**To do**
Skip every image and restate the data word for word.
## START Source data
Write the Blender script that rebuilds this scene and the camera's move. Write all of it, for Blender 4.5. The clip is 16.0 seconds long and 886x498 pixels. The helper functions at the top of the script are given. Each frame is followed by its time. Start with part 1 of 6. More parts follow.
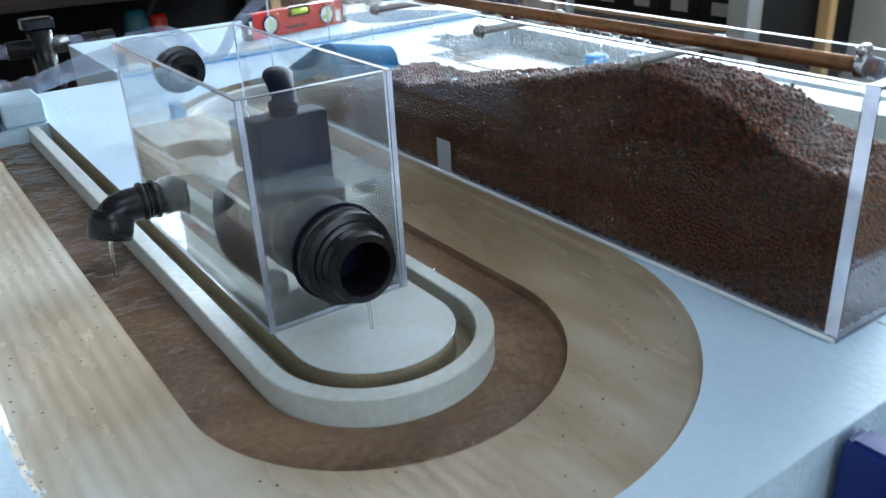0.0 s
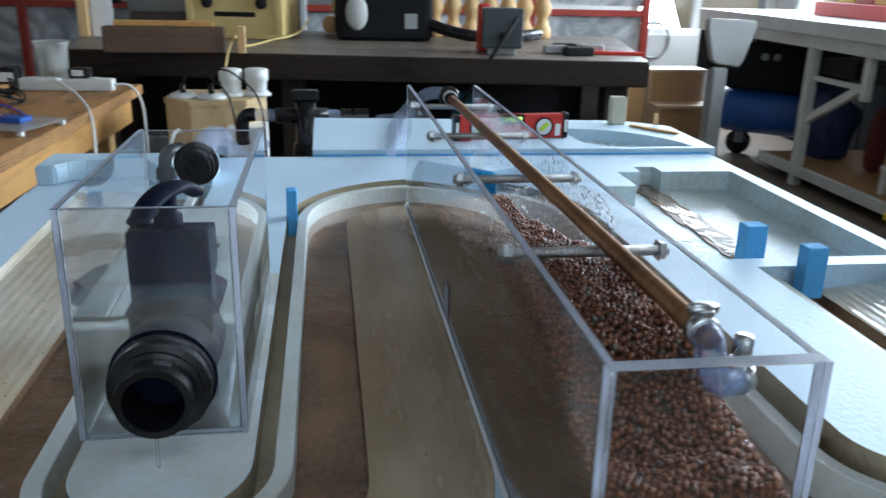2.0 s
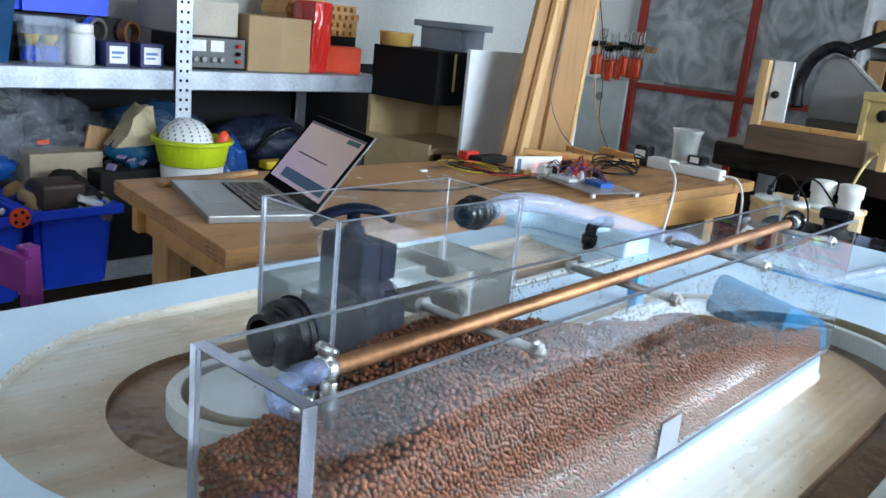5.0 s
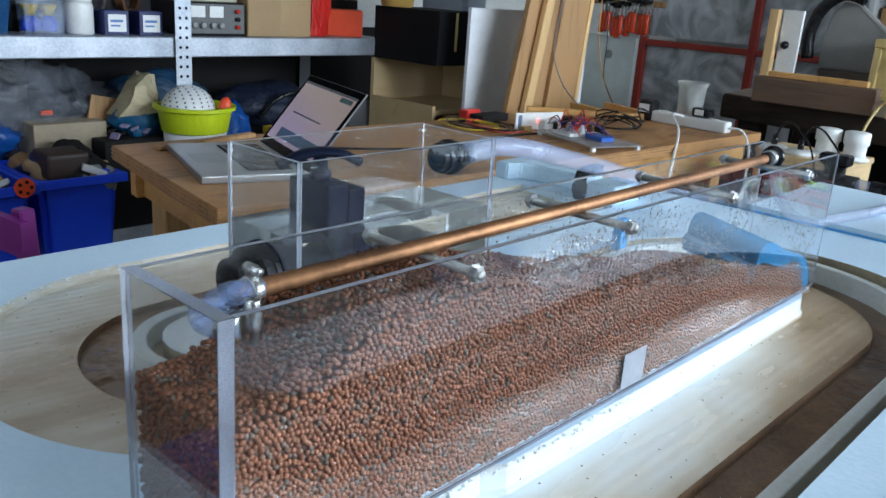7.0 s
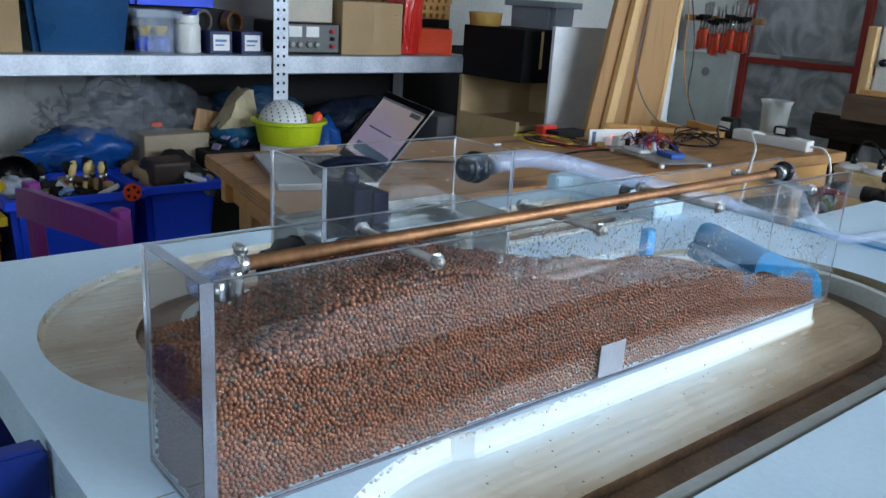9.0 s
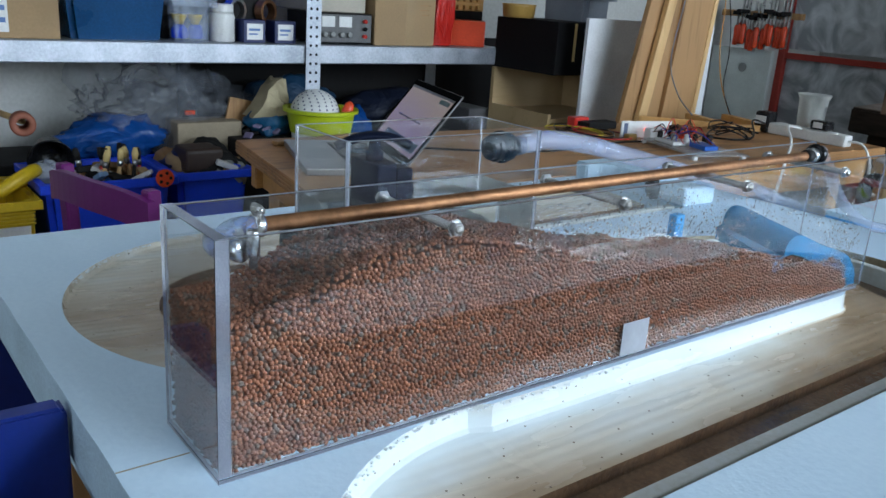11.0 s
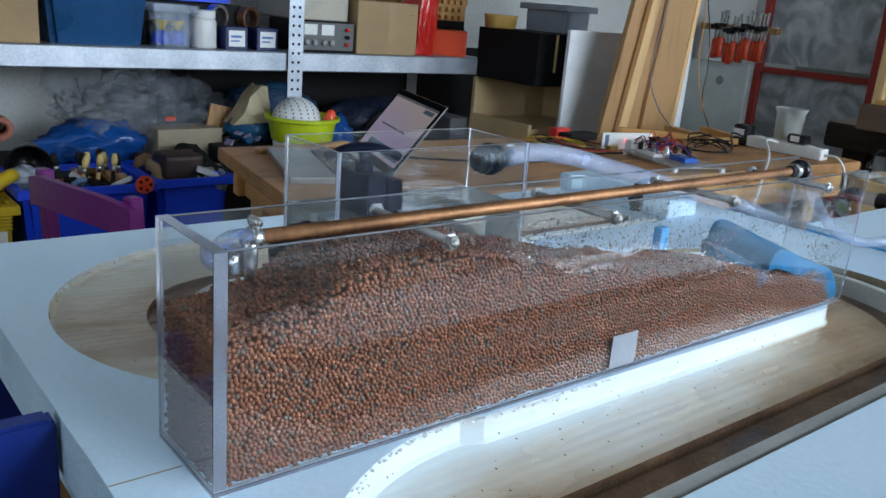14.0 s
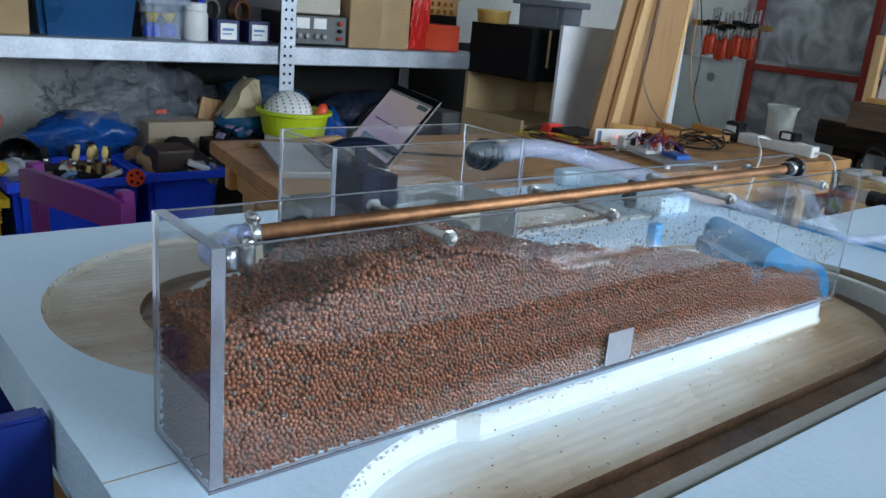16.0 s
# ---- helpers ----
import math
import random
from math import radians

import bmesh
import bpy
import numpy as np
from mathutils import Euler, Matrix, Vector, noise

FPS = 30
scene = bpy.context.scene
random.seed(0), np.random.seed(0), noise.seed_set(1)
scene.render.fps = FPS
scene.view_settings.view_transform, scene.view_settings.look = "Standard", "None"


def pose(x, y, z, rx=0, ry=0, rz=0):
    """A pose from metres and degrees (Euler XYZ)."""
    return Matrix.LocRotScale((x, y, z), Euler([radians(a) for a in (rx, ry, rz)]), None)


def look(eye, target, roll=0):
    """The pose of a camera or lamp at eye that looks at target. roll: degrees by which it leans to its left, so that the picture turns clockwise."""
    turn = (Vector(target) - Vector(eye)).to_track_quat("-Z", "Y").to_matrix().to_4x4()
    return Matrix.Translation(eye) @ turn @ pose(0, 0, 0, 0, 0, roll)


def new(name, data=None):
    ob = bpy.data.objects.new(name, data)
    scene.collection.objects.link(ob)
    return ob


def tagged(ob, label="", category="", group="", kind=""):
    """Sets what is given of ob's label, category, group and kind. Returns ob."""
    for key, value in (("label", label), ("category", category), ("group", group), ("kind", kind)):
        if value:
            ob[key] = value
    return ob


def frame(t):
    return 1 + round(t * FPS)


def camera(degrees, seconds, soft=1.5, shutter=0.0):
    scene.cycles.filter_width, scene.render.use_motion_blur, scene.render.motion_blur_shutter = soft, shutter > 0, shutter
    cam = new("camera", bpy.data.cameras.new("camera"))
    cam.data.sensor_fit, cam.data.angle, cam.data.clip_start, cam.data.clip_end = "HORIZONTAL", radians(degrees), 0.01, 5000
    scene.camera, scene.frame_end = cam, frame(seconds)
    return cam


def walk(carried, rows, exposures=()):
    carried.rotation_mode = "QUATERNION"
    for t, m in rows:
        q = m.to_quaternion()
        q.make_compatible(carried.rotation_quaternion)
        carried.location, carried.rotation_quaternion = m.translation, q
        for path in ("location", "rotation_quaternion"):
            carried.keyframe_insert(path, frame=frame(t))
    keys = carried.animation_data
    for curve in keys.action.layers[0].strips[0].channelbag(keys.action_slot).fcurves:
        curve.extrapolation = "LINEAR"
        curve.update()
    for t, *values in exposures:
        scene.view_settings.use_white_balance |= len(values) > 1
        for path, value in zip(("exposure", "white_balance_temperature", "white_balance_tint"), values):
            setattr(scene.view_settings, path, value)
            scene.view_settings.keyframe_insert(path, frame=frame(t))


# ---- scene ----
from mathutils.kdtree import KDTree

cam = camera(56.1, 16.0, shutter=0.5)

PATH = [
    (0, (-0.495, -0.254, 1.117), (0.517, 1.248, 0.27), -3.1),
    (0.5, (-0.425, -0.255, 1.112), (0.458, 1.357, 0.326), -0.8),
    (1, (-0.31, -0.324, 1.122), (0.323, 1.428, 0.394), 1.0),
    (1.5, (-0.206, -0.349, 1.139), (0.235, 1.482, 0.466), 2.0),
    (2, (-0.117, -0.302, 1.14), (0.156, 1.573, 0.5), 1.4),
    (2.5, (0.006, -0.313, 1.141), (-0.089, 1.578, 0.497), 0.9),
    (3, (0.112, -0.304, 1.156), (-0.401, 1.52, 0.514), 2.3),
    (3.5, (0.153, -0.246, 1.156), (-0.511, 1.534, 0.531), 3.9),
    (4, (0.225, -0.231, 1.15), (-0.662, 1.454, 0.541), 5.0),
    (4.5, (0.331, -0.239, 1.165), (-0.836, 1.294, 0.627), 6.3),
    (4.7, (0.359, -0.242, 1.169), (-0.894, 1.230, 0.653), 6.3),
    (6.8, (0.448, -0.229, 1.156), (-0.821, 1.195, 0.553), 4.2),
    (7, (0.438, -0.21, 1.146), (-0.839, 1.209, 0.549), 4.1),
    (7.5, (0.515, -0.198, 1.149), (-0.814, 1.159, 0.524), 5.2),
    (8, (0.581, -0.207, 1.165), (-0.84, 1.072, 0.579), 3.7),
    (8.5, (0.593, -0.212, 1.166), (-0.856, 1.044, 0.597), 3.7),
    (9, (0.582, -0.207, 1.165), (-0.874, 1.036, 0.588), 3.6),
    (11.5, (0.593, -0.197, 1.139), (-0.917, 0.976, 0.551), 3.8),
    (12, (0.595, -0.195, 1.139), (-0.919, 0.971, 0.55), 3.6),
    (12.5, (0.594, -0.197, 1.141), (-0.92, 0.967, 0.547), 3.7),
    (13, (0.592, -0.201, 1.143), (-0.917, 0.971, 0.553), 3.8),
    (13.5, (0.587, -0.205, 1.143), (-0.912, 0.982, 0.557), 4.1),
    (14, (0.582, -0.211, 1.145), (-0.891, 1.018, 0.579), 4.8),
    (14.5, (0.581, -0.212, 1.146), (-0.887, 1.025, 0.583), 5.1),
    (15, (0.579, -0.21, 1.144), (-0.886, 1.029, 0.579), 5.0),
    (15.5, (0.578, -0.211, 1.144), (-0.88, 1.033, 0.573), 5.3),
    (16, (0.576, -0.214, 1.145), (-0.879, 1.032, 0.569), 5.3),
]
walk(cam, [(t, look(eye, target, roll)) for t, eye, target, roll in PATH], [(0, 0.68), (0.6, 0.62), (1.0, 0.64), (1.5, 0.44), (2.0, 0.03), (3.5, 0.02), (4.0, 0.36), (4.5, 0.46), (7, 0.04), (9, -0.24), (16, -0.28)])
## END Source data
**Worked solution**
Write the Blender script that rebuilds this scene and the camera's move. Write all of it, for Blender 4.5. The clip is 16.0 seconds long and 886x498 pixels. The helper functions at the top of the script are given. Each frame is followed by its time. Start with part 1 of 6. More parts follow.
0.0 s
2.0 s
5.0 s
7.0 s
9.0 s
11.0 s
14.0 s
16.0 s
# ---- helpers ----
import math
import random
from math import radians

import bmesh
import bpy
import numpy as np
from mathutils import Euler, Matrix, Vector, noise

FPS = 30
scene = bpy.context.scene
random.seed(0), np.random.seed(0), noise.seed_set(1)
scene.render.fps = FPS
scene.view_settings.view_transform, scene.view_settings.look = "Standard", "None"


def pose(x, y, z, rx=0, ry=0, rz=0):
    """A pose from metres and degrees (Euler XYZ)."""
    return Matrix.LocRotScale((x, y, z), Euler([radians(a) for a in (rx, ry, rz)]), None)


def look(eye, target, roll=0):
    """The pose of a camera or lamp at eye that looks at target. roll: degrees by which it leans to its left, so that the picture turns clockwise."""
    turn = (Vector(target) - Vector(eye)).to_track_quat("-Z", "Y").to_matrix().to_4x4()
    return Matrix.Translation(eye) @ turn @ pose(0, 0, 0, 0, 0, roll)


def new(name, data=None):
    ob = bpy.data.objects.new(name, data)
    scene.collection.objects.link(ob)
    return ob


def tagged(ob, label="", category="", group="", kind=""):
    """Sets what is given of ob's label, category, group and kind. Returns ob."""
    for key, value in (("label", label), ("category", category), ("group", group), ("kind", kind)):
        if value:
            ob[key] = value
    return ob


def frame(t):
    return 1 + round(t * FPS)


def camera(degrees, seconds, soft=1.5, shutter=0.0):
    scene.cycles.filter_width, scene.render.use_motion_blur, scene.render.motion_blur_shutter = soft, shutter > 0, shutter
    cam = new("camera", bpy.data.cameras.new("camera"))
    cam.data.sensor_fit, cam.data.angle, cam.data.clip_start, cam.data.clip_end = "HORIZONTAL", radians(degrees), 0.01, 5000
    scene.camera, scene.frame_end = cam, frame(seconds)
    return cam


def walk(carried, rows, exposures=()):
    carried.rotation_mode = "QUATERNION"
    for t, m in rows:
        q = m.to_quaternion()
        q.make_compatible(carried.rotation_quaternion)
        carried.location, carried.rotation_quaternion = m.translation, q
        for path in ("location", "rotation_quaternion"):
            carried.keyframe_insert(path, frame=frame(t))
    keys = carried.animation_data
    for curve in keys.action.layers[0].strips[0].channelbag(keys.action_slot).fcurves:
        curve.extrapolation = "LINEAR"
        curve.update()
    for t, *values in exposures:
        scene.view_settings.use_white_balance |= len(values) > 1
        for path, value in zip(("exposure", "white_balance_temperature", "white_balance_tint"), values):
            setattr(scene.view_settings, path, value)
            scene.view_settings.keyframe_insert(path, frame=frame(t))


# ---- scene ----
from mathutils.kdtree import KDTree

cam = camera(56.1, 16.0, shutter=0.5)

PATH = [
    (0, (-0.495, -0.254, 1.117), (0.517, 1.248, 0.27), -3.1),
    (0.5, (-0.425, -0.255, 1.112), (0.458, 1.357, 0.326), -0.8),
    (1, (-0.31, -0.324, 1.122), (0.323, 1.428, 0.394), 1.0),
    (1.5, (-0.206, -0.349, 1.139), (0.235, 1.482, 0.466), 2.0),
    (2, (-0.117, -0.302, 1.14), (0.156, 1.573, 0.5), 1.4),
    (2.5, (0.006, -0.313, 1.141), (-0.089, 1.578, 0.497), 0.9),
    (3, (0.112, -0.304, 1.156), (-0.401, 1.52, 0.514), 2.3),
    (3.5, (0.153, -0.246, 1.156), (-0.511, 1.534, 0.531), 3.9),
    (4, (0.225, -0.231, 1.15), (-0.662, 1.454, 0.541), 5.0),
    (4.5, (0.331, -0.239, 1.165), (-0.836, 1.294, 0.627), 6.3),
    (4.7, (0.359, -0.242, 1.169), (-0.894, 1.230, 0.653), 6.3),
    (6.8, (0.448, -0.229, 1.156), (-0.821, 1.195, 0.553), 4.2),
    (7, (0.438, -0.21, 1.146), (-0.839, 1.209, 0.549), 4.1),
    (7.5, (0.515, -0.198, 1.149), (-0.814, 1.159, 0.524), 5.2),
    (8, (0.581, -0.207, 1.165), (-0.84, 1.072, 0.579), 3.7),
    (8.5, (0.593, -0.212, 1.166), (-0.856, 1.044, 0.597), 3.7),
    (9, (0.582, -0.207, 1.165), (-0.874, 1.036, 0.588), 3.6),
    (11.5, (0.593, -0.197, 1.139), (-0.917, 0.976, 0.551), 3.8),
    (12, (0.595, -0.195, 1.139), (-0.919, 0.971, 0.55), 3.6),
    (12.5, (0.594, -0.197, 1.141), (-0.92, 0.967, 0.547), 3.7),
    (13, (0.592, -0.201, 1.143), (-0.917, 0.971, 0.553), 3.8),
    (13.5, (0.587, -0.205, 1.143), (-0.912, 0.982, 0.557), 4.1),
    (14, (0.582, -0.211, 1.145), (-0.891, 1.018, 0.579), 4.8),
    (14.5, (0.581, -0.212, 1.146), (-0.887, 1.025, 0.583), 5.1),
    (15, (0.579, -0.21, 1.144), (-0.886, 1.029, 0.579), 5.0),
    (15.5, (0.578, -0.211, 1.144), (-0.88, 1.033, 0.573), 5.3),
    (16, (0.576, -0.214, 1.145), (-0.879, 1.032, 0.569), 5.3),
]
walk(cam, [(t, look(eye, target, roll)) for t, eye, target, roll in PATH], [(0, 0.68), (0.6, 0.62), (1.0, 0.64), (1.5, 0.44), (2.0, 0.03), (3.5, 0.02), (4.0, 0.36), (4.5, 0.46), (7, 0.04), (9, -0.24), (16, -0.28)])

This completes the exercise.